Franklin, whose blood alcohol level measured 0.10, is scheduled to appear Monday in Prince George’s County District Court, according to online records. He wrote in a report to the county that he was on his way home from a restaurant the night of the crash and was tired.
“But I thought I was fine to drive home,” he wrote. “I briefly dozed off and failed to stop at the intersection with Dower House Road and struck one vehicle from behind.”
During the years he drove a county car, Franklin racked up 20 citations — more than any colleague except Toles. Lehman had 17 citations, Harrison had 15, Patterson had seven and Turner had two, according to the records provided.
“Any speeding camera, parking or toll camera tickets were unintentional mistakes and were personally paid for,” Franklin said.
Patterson said he is often surprised by the location of speed cameras in his district, in the southern part of the county. “I probably just got caught,” he said.
Lehman said in an email that she had been ticketed fewer than three times a year over a six-year period, in some cases for toll violations because her E-ZPass wasn’t properly activated.
“I’m trying to be more careful, but I don’t believe it’s a significant problem for anyone except me!” she wrote.
Harrison did not respond to questions about the tickets she received.
Toles’s 46 citations were for parking illegally, speeding or ignoring tollbooths or red lights.
A speed camera in Berwyn Heights caught her driving 57 mph in a 40 mph zone on March 28, 2011, three months after she took office. That July, Toles was ticketed for leaving her car in a no-parking zone on Main Street in Upper Marlboro, near a popular lunch spot for county government employees and about 400 yards from a government garage where council members can park free.
Toles lost her take-home car privileges for several months after she was pulled over in July 2012 for driving 105 mph on the Beltway. She told police that she was applying makeup and answering emails on her phone but did not notice that she was making unsafe lane changes or speeding.
The council member was granted judgment before probation, apologized and completed a driver improvement course, which enabled her to avoid points on her license. By spring 2013, she was back in a government car. Again, the citations began to roll in.
In her statement, Toles said she accumulated the tickets while “executing my duties as a public servant.” She noted that she had paid all the fines, which totaled $4,400, including $1,200 in late fees.

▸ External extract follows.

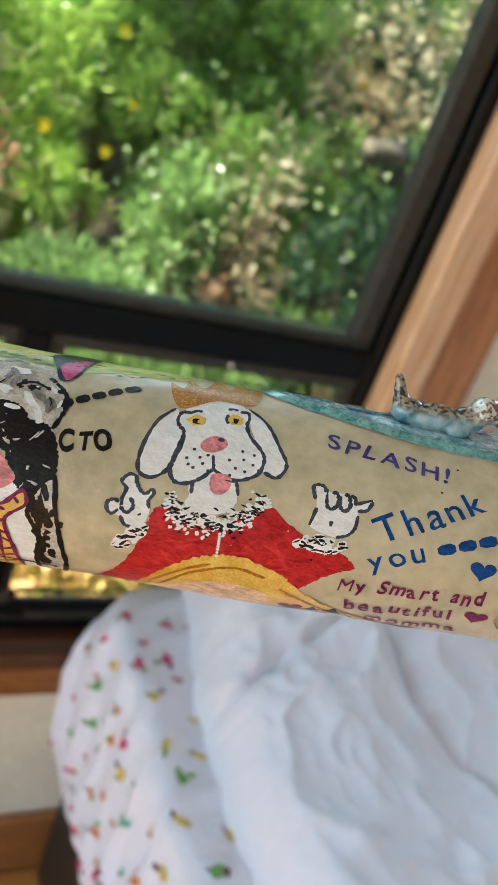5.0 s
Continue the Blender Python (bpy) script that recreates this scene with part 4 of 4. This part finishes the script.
strokes("black_edge", [smooth_line([(-39.0, -12.8), (-37.3, -22.5), (-35.1, -31.6), (-33.0, -44.0), (-33.8, -54.5)], 5), smooth_line([(-75, -47.5), (-55, -46.5), (-35, -48)], 5)], 0.8, "p_black")
# lime green wash over the top edge of the picture
LAYER[0] = 0.10
patch("green_wash", smooth_loop([(-149, 19), (-120, 20), (-95, 18.5), (-75, 21), (-55, 19.5), (-30, 24), (0, 32), (22, 38), (40, 46), (20, 62), (-40, 66), (-100, 64), (-149, 66)], 8, 0.7, 3), "p_green", label="lime green wash of paint")
dabs("green_dab", [oval(-130 + 3.6 * i + rng.uniform(-3, 3), 25 + max(0, 0.6 * (i - 28)) + rng.uniform(-3, 4), rng.uniform(1, 4.2), rng.uniform(0.25, 0.7), rng.uniform(-15, 20), 9, 0.3, i) for i in range(46)], "p_darkgreen")
dabs("yellow_dab", [oval(-130 + 5 * i + rng.uniform(-3, 3), 26 + rng.uniform(-3, 6), rng.uniform(1.5, 4.5), rng.uniform(0.4, 1.1), rng.uniform(-20, 20), 9, 0.3, i) for i in range(30)], "p_yellow")
LAYER[0] = 0.32
patch("dark_tip", smooth_loop([(-48.8, 29.6), (-40.5, 38.1), (-33.7, 37.8), (-39.2, 18.7), (-43.6, 15.4), (-46.0, 20.3)], 5, 0.0, 1), "p_black")
patch("magenta_tip", smooth_loop([(-44.9, 24.0), (-36.2, 30.7), (-40.8, 17.1), (-43.3, 17.6)], 5, 0.0, 1), "p_magenta")
# white figure shapes with a red coat and a gold band
LAYER[0] = 0.10
patch("red_coat", smooth_loop([(-11.7, -18.9), (-13.8, -27.8), (-18.9, -41.5), (-26.5, -55.8), (-22, -52), (-5, -56), (25, -50), (29.6, -40.0), (35.3, -33.1), (40.7, -29.6), (36.0, -24.8), (28.3, -22.1), (16.2, -14.1), (6.6, -21.7), (-1.0, -22.3), (-6.1, -17.8)], 14, 0.32, 1), "p_red", label="red painted coat shape")
dabs("red_brush", [oval(rng.uniform(-10, 27), rng.uniform(-41, -26), rng.uniform(2, 6), rng.uniform(0.25, 0.6), rng.uniform(-70, -20) if i % 2 else rng.uniform(10, 50), 9, 0.3, i) for i in range(46)], "p_redlight")
patch("white_ear", smooth_loop([(-10.8, 11.7), (-14.8, 6.7), (-17.3, -1.5), (-17.3, -7.9), (-14.0, -10.0), (-10.5, -7.9), (-9.1, -3.5), (-8.2, 1.0), (-9.4, 7.6)], 7, 0.2, 1), "p_white")
strokes("ink_outline", [smooth_line([(-10.8, 11.7), (-14.8, 6.7), (-17.3, -1.5), (-17.3, -7.9), (-14.0, -10.0), (-10.5, -7.9), (-9.1, -3.5), (-8.2, 1.0)], 6)], 1.05, "p_ink")
patch("white_ear", smooth_loop([(8.2, 15.2), (13.6, 10.4), (17.9, 2.5), (20.1, -2.4), (17.9, -6.3), (14.2, -5.4), (12.2, 0.0), (9.6, 6.9), (8.5, 11.5)], 7, 0.2, 1), "p_white")
strokes("ink_outline", [smooth_line([(8.2, 15.2), (13.6, 10.4), (17.9, 2.5), (20.1, -2.4), (17.9, -6.3), (14.2, -5.4)], 6)], 1.05, "p_ink")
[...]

Records also show that Toles pumped $2,709.73 in county-provided fuel in 2016, more than double the 1,170 average gas bill of her colleagues. The council member, who is taking night classes at the University of Baltimore Law School, did not respond to questions about why she used so much gas or whether she drove the county SUV to get to her classes.

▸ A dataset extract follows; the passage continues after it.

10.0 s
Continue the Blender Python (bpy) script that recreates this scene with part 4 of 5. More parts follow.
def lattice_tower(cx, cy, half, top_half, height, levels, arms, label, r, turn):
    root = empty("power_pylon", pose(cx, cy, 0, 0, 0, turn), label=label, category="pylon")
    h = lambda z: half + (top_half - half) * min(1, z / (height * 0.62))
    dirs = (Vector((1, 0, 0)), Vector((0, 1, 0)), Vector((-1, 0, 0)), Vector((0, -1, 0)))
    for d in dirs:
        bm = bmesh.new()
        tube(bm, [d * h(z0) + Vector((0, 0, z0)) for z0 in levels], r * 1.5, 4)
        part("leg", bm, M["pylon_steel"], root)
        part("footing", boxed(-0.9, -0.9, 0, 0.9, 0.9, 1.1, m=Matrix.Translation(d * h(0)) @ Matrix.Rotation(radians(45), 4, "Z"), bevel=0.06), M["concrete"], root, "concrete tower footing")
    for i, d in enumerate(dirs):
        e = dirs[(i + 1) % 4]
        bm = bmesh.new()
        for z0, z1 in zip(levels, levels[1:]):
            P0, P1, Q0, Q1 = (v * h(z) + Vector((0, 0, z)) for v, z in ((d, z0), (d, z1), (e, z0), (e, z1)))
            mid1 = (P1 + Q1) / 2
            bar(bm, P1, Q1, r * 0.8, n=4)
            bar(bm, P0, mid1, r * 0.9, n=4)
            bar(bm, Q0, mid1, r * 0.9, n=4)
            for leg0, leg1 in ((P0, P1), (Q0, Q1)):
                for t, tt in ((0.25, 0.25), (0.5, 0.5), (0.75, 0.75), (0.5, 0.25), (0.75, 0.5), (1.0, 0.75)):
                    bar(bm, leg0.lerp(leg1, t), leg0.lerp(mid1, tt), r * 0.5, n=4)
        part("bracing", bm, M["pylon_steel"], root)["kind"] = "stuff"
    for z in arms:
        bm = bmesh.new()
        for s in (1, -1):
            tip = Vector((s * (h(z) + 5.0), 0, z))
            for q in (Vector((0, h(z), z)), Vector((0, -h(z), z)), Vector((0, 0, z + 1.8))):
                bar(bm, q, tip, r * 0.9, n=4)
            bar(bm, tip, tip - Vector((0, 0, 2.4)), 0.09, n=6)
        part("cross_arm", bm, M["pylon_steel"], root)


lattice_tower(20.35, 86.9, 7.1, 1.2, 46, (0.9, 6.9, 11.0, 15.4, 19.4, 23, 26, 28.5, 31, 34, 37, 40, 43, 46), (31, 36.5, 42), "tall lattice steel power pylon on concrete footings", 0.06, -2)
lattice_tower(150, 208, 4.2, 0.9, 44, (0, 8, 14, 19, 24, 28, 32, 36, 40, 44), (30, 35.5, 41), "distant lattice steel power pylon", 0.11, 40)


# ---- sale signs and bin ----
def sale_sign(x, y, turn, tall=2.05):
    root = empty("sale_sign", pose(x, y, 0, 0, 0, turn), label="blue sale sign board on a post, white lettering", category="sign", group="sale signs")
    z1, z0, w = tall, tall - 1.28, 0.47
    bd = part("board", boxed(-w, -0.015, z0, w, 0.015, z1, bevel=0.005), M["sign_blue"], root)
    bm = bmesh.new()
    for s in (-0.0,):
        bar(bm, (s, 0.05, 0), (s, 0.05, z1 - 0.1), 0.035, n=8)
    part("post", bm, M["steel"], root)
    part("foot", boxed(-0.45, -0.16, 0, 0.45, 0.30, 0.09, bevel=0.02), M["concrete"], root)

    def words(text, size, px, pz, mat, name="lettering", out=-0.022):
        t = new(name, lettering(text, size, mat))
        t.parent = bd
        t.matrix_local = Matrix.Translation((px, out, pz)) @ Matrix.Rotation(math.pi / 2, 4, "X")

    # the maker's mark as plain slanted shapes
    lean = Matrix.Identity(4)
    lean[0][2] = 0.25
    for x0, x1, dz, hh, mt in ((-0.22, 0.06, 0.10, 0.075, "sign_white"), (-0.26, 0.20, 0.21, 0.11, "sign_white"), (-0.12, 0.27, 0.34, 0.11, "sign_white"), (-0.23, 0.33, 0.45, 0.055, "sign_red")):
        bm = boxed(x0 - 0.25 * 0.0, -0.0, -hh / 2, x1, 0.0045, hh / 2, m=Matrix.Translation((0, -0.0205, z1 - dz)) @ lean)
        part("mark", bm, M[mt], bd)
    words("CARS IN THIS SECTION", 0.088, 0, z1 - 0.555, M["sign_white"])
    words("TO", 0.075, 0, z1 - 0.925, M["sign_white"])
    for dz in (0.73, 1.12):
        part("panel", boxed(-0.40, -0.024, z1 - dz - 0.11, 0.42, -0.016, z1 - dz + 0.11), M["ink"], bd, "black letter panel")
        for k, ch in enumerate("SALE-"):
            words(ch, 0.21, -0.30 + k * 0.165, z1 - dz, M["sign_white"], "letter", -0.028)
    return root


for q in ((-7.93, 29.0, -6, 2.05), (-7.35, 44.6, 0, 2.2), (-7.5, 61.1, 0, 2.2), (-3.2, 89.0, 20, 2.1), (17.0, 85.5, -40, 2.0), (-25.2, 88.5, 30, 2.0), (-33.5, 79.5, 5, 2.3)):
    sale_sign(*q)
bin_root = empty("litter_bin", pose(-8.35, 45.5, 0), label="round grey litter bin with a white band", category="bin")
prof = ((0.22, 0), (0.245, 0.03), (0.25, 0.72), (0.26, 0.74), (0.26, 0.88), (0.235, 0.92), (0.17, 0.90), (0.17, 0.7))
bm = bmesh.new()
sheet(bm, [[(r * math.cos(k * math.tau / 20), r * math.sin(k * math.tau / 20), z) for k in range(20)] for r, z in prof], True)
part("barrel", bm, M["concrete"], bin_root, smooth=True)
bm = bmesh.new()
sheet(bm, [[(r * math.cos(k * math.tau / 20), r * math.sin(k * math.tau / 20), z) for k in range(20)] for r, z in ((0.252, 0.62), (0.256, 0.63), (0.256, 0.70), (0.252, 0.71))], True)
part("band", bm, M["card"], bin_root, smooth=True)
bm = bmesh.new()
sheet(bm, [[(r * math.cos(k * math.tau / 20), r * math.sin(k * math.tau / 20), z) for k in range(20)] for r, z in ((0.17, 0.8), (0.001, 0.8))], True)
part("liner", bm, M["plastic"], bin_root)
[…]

Toles’s citations were not serious enough to affect her driver’s license or record. But the volume concerns longtime critics. Community activist Bruce Branch, who ran against Toles in 2014, called her driving record an “egregious violation of public trust.”
For Toles supporters like Elsie Jacobs, however, the citations are not a big deal. “I don’t have an issue with it, because if they have a ticket, they got to pay it,” said Jacobs, a local leader in Suitland. “We have other things to worry about.”
The council voted Dec. 6 to establish a three-person panel to study the county’s car-use and allowance policy and records.
On Wednesday, Davis announced the board appointments: business executive Jacqueline L. Brown, community activist Samuel A. Epps IV and engineer Enor R. Williams Jr. In a news release, he said the board would begin its work in early March.
The board could recommend suspending or revoking the driving privileges of any council member or changing the council’s vehicle policies.
But some council members have suggested it may be time for a change.
“There are some aspects of car use that really are not as clear as they could be,” Lehman said. “Along with the issue of should council members have county cars, the vehicle-use board should look at the finer points” of personal use and requirements for documenting travel.
Patterson said that although most council members have not committed major infractions with county cars, the risk of losing the public’s trust on this and other perks may outweigh the benefit to lawmakers.
“I think even before this started popping up, we should’ve been looking at this and all of our policies,” Patterson said. “We need to be more aggressive in our oversight responsibilities.”